Investment bankers in Asia get paid similar BASE salaries to their counterparts in the US/EU. However, on the BONUS component (which you'll find constitutes 50% or even more of total comp), they get paid significantly less. Bonuses are tied to deal flow: if you don't bring in/transact deals, there's a smaller bonus pool to get paid from

Reason for the similar BASE salaries is because you still need to attract top tier talent to work in an ibank. The type of work you do in Asia is similar to what you would do in the US/EU (and not always less complex), and would require long hours. If you do not offer those salaries, no one would be willing to pull all-nighters for you. Probably apt to also point out that although 10k SGD per month sounds like a lot, on a per-hour basis you're getting paid less than an average fresh grad raking in 4k SGD per month

Another thing that no one seems to have pointed out is that the environment for investment bankers is getting worse as well - it's not just restricted to law.
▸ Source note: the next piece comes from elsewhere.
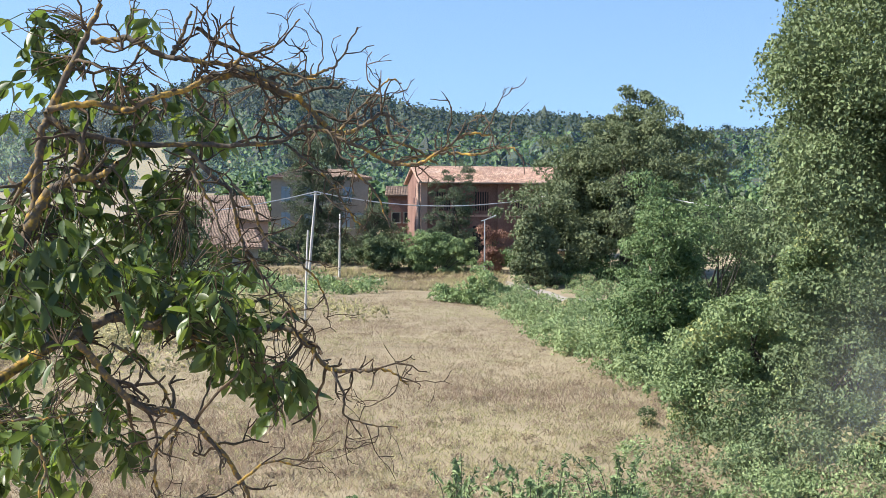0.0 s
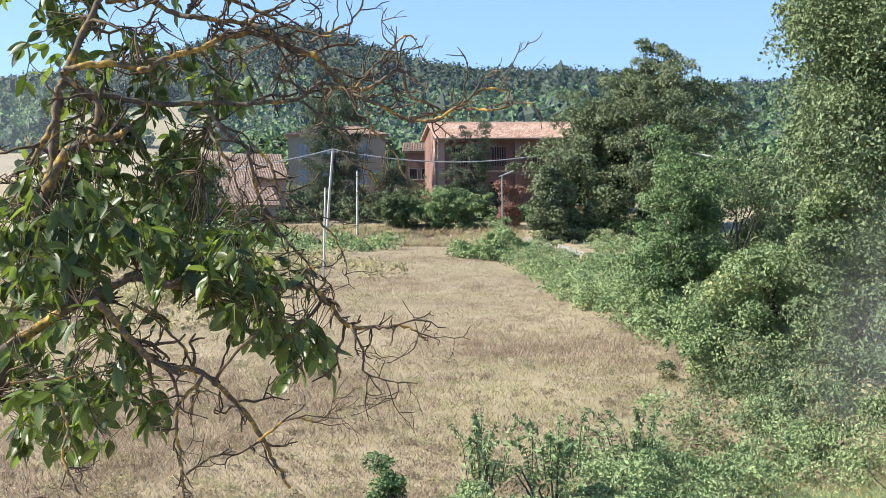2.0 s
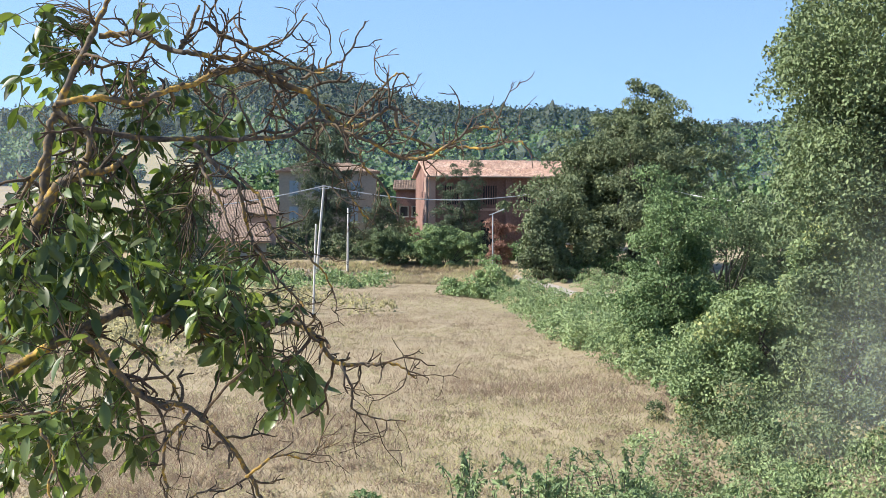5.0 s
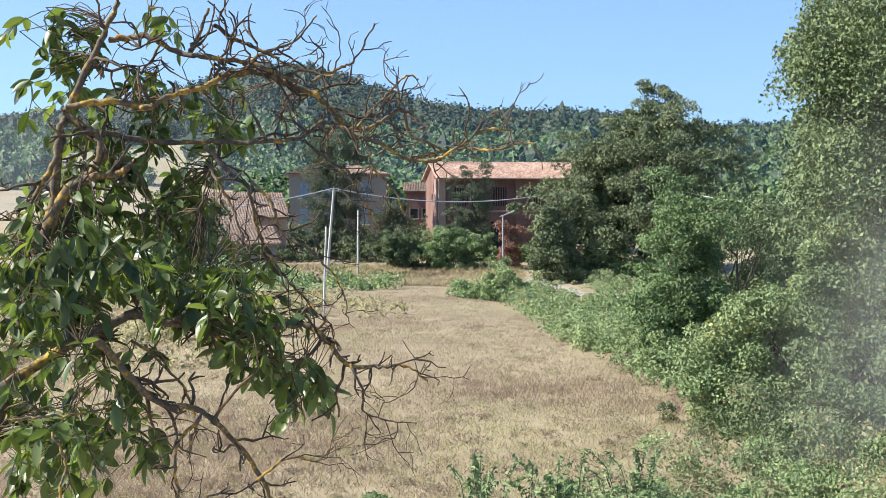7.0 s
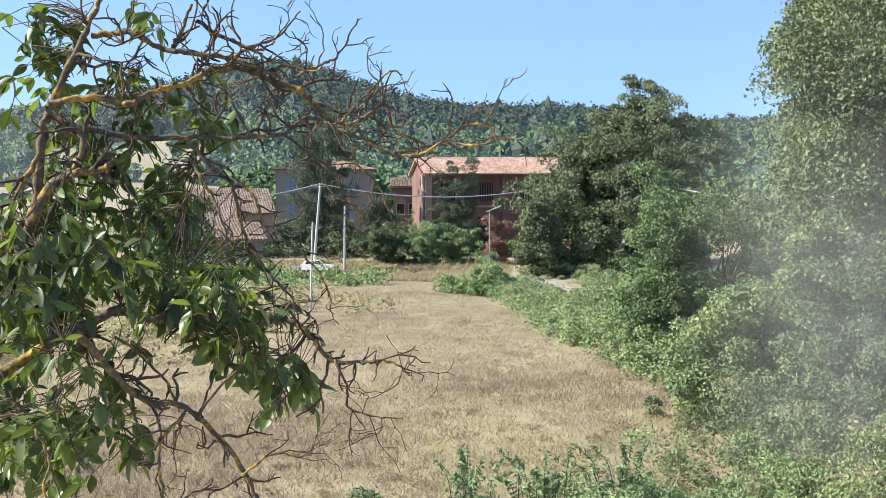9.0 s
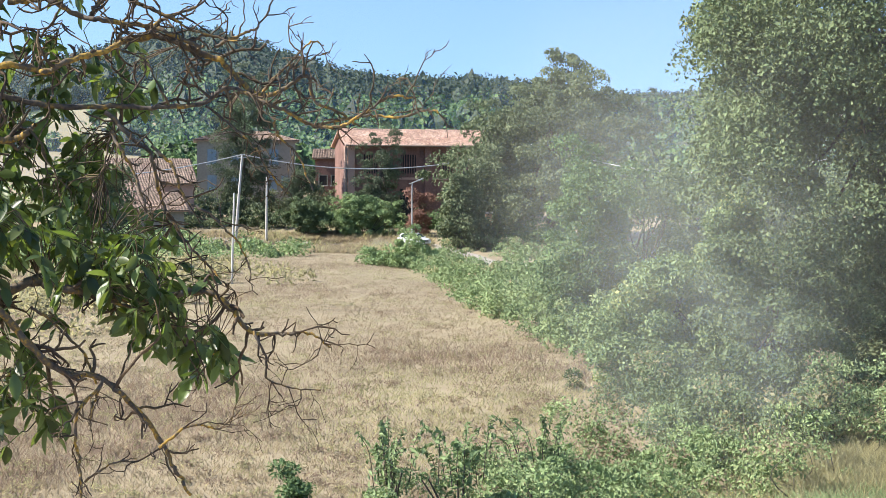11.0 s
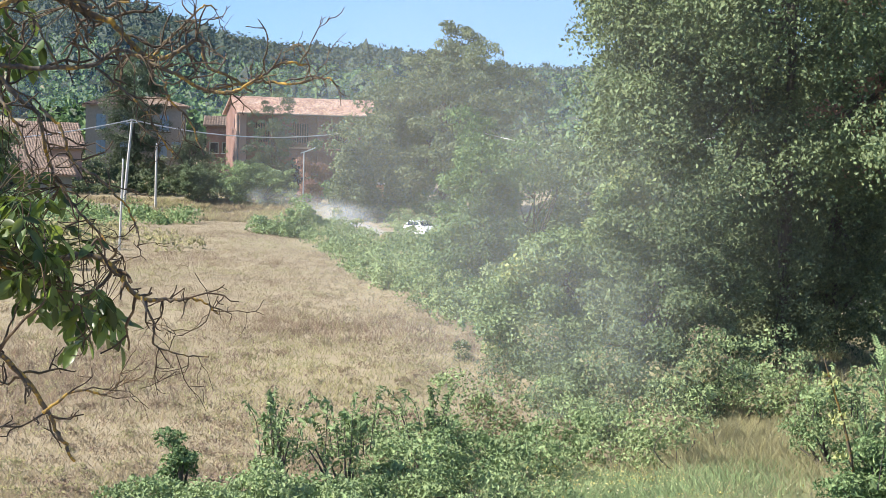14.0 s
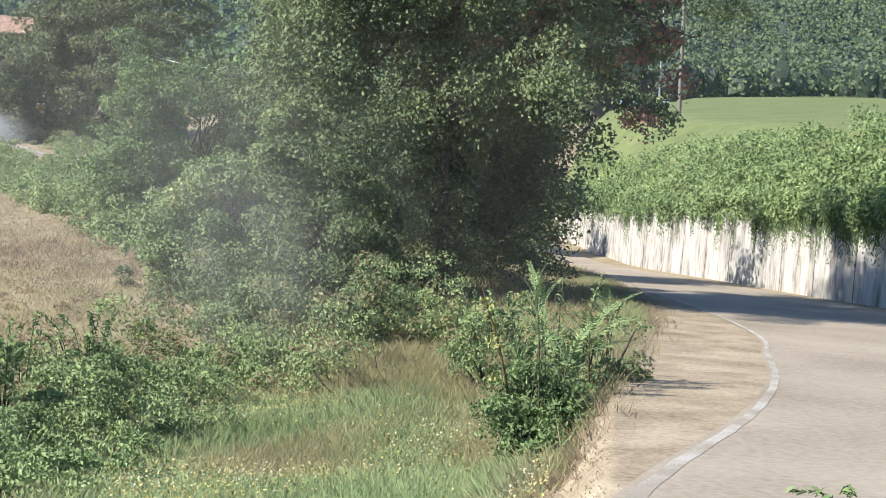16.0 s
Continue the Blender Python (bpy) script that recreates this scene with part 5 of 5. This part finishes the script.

Given that the wallet size (or potential deals you can bring in) in Asia are shrinking, a lot of ibanks have been downsizing (cutting teams); this can be seen in both SG & HK. Whilst bankers used to get housing allowances (something like 25k HKD per month for associates in HK) on top of their base salary & bonuses, this has been cut drastically or removed altogether.

Like the Big 4 local firms, banks here face increased competition from other foreign banks as well (predominantly SOE Chinese banks) that can undercut fees to gain market share. The amount that they undercut by is staggering (below cost at times), which means banks can ill afford to pay decent bonuses at all to local bankers.

Bottom line: it's tough everywhere you go, regardless of whatever profession you're in.